Indonesia's National Intelligence Agency (BIN) is tracking at least 100 citizens said to have returned home from the Middle East after joining the Islamic State in Iraq and Syria (ISIS).
Also, funds from the terror group are said to have found their way to militants operating out of provinces such as Central Sulawesi, where Santoso, the country's most wanted terrorist, is believed to be based.
Spy chief Sutiyoso said BIN is monitoring the men who have returned, but stopped short of revealing operational details of the agency's efforts.
The Straits Times understands that the Indonesians were deported from Turkey, which has served as a gateway for hundreds from South-east Asia who aspire to join the ranks of ISIS.
Smugglers have been slipping through the porous border between Turkey and Syria to take foreigners into ISIS territory, where they link up with militants at training camps.
Latest estimates from security agencies in Indonesia, Malaysia, Singapore and the Philippines show at least 900 people from the four countries travelled to join ISIS in Syria.
The largest group, of about 700, were from Indonesia - home to the world's largest Muslim population.

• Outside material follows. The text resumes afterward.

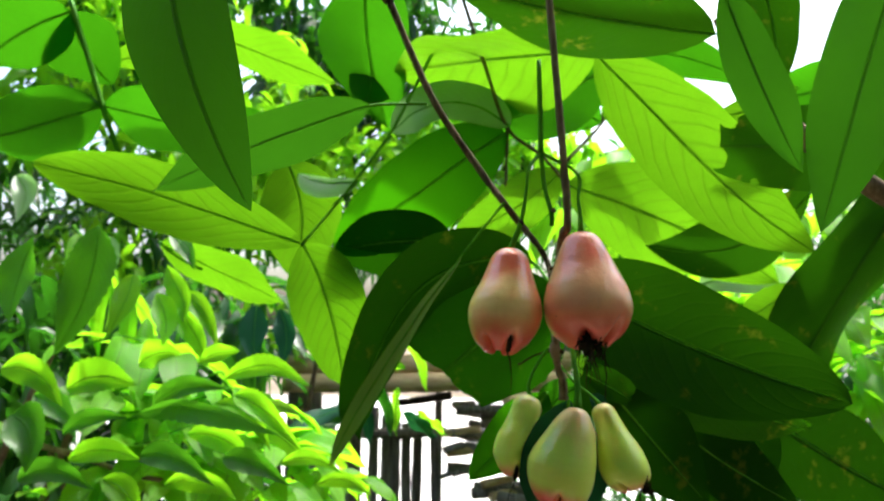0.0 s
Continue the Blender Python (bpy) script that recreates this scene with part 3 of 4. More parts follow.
leaf(sapling, (-0.0593, 1.4, 1.5411), (0.0079, 1.37, 1.3937), (-0.384, 0.855, -0.349), 0.0450, (0.0141, 0.0094), -0.0001, shrub_leaf, rib=0.0008, wave=0.08)
leaf(sapling, (-0.1559, 1.4, 1.4985), (-0.0574, 1.37, 1.3133), (-0.554, 0.723, -0.412), 0.0538, (0.0211, -0.0015), -0.0002, mango_leaf, rib=0.0008, wave=0.08)
leaf(sapling, (-0.1414, 1.4, 1.4493), (-0.0933, 1.37, 1.2956), (-0.586, 0.741, -0.328), 0.0522, (0.0094, 0.0115), -0.0002, blue, rib=0.0008, wave=0.08)
leaf(sapling, (-0.1688, 1.4, 1.4695), (-0.1194, 1.37, 1.3631), (-0.515, 0.732, -0.446), 0.0504, (0.0086, 0.0117), -0.0002, shrub_leaf, rib=0.0008, wave=0.08)
leaf(sapling, (-0.1512, 1.4, 1.4851), (-0.0809, 1.37, 1.3918), (-0.487, 0.655, -0.578), 0.0557, (0.0129, 0.0068), -0.0002, shrub_leaf, rib=0.0008, wave=0.08)
leaf(sapling, (-0.1048, 1.4, 1.5504), (-0.0811, 1.37, 1.4747), (-0.448, 0.774, -0.447), 0.0436, (0.0065, 0.0128), -0.0001, shrub_leaf, rib=0.0008, wave=0.08)
leaf(sapling, (-0.0969, 1.4, 1.4713), (-0.0356, 1.37, 1.4366), (-0.009, 0.748, -0.663), 0.0434, (0.0071, 0.0120), -0.0002, shrub_leaf, rib=0.0008, wave=0.08)
leaf(sapling, (-0.1309, 1.4, 1.3655), (-0.2623, 1.37, 1.3213), (-0.342, 0.82, 0.46), 0.0495, (0.0092, 0.0128), -0.0002, blue, rib=0.0008, wave=0.08)
leaf(sapling, (-0.1109, 1.4, 1.3632), (-0.1833, 1.37, 1.329), (-0.493, 0.799, 0.343), 0.0479, (0.0085, 0.0129), -0.0002, mango_leaf, rib=0.0008, wave=0.08)
leaf(sapling, (-0.2152, 1.4, 1.2884), (-0.1322, 1.37, 1.2474), (-0.126, 0.662, -0.739), 0.0518, (0.0169, 0.0027), -0.0002, shrub_leaf, rib=0.0008, wave=0.08)
leaf(sapling, (-0.2686, 1.4, 1.3125), (-0.1944, 1.37, 1.2666), (-0.187, 0.655, -0.732), 0.0508, (0.0070, 0.0129), -0.0002, mango_leaf, rib=0.0008, wave=0.08)
leaf(sapling, (-0.0511, 1.4, 1.4), (-0.0488, 1.37, 1.3145), (-0.461, 0.833, -0.305), 0.0441, (0.0058, 0.0140), -0.0001, shrub_leaf, rib=0.0008, wave=0.08)
leaf(sapling, (-0.1366, 1.4, 1.546), (-0.0908, 1.37, 1.4782), (-0.401, 0.706, -0.584), 0.0474, (0.0080, 0.0117), -0.0002, shrub_leaf, rib=0.0008, wave=0.08)
leaf(sapling, (-0.0395, 1.4, 1.3517), (0.028, 1.37, 1.3146), (-0.073, 0.706, -0.705), 0.0487, (0.0078, 0.0124), -0.0002, blue, rib=0.0008, wave=0.08)
leaf(sapling, (-0.2354, 1.4, 1.3772), (-0.2437, 1.37, 1.3421), (-0.703, 0.613, -0.359), 0.0417, (0.0058, 0.0142), -0.0001, mango_leaf, rib=0.0008, wave=0.08)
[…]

But national police chief Badrodin Haiti yesterday disputed the figures from BIN. He told online news site Tribunnews.com that the number of Indonesians returning after joining ISIS in Syria was "not that high, only around 60 to 70".
Some of them, General Badrodin said, had returned voluntarily, while others had been deported. "We already have all of their complete identities," he added.
All of them, however, were released after being questioned by counter-terrorism police because there are no laws that allow for preventive detention in Indonesia - even though some of them had intended to join ISIS or admitted to having fought with the group in Syria.
Last week, officials said 46 of them - all men of "fighting age" - remained under surveillance by counter-terrorism forces to ensure that they do not propagate ISIS ideology or mount terror attacks at home.
"We will continue to monitor their movement - our personnel in the field will keep watching them," said Gen Badrodin.
An Indonesian Foreign Ministry official, speaking during a dialogue with foreign correspondents in Jakarta on Monday, said figures of "returnees" were confusing as not all of them joined ISIS as fighters.
Unlike Al-Qaeda, which recruits individuals, ISIS also recruits families with children.
"We are in the process of amending our law, with a number of new elements to be included, including how to criminalise those who join military training abroad," said Mr Andy Rachmianto, the ministry's director for international security and disarmament.
A report in The Jakarta Post yesterday said ISIS propaganda is believed to have spread to at least five Indonesian provinces - East Java, Lampung (Sumatra), Central Sulawesi, South Sulawesi and West Sulawesi.
National police spokesman Anton Charliyan was quoted as saying the East Indonesian Mujahidin terrorist group, led by Santoso, had received funds and other assistance from ISIS. "The Santoso group is part of the ISIS network," he added. "You can see that the Poso terror group even has anti-tank weapons."
Poso is located in Central Sulawesi.
Several terror threats issued recently, including a nine-minute video on social media sites that called for strikes on the Jakarta police headquarters and the presidential palace this weekend, were attributed to Santoso. The videos have since been blocked by the authorities.
General Anton said a manhunt is now under way to arrest Santoso and his band of terrorists.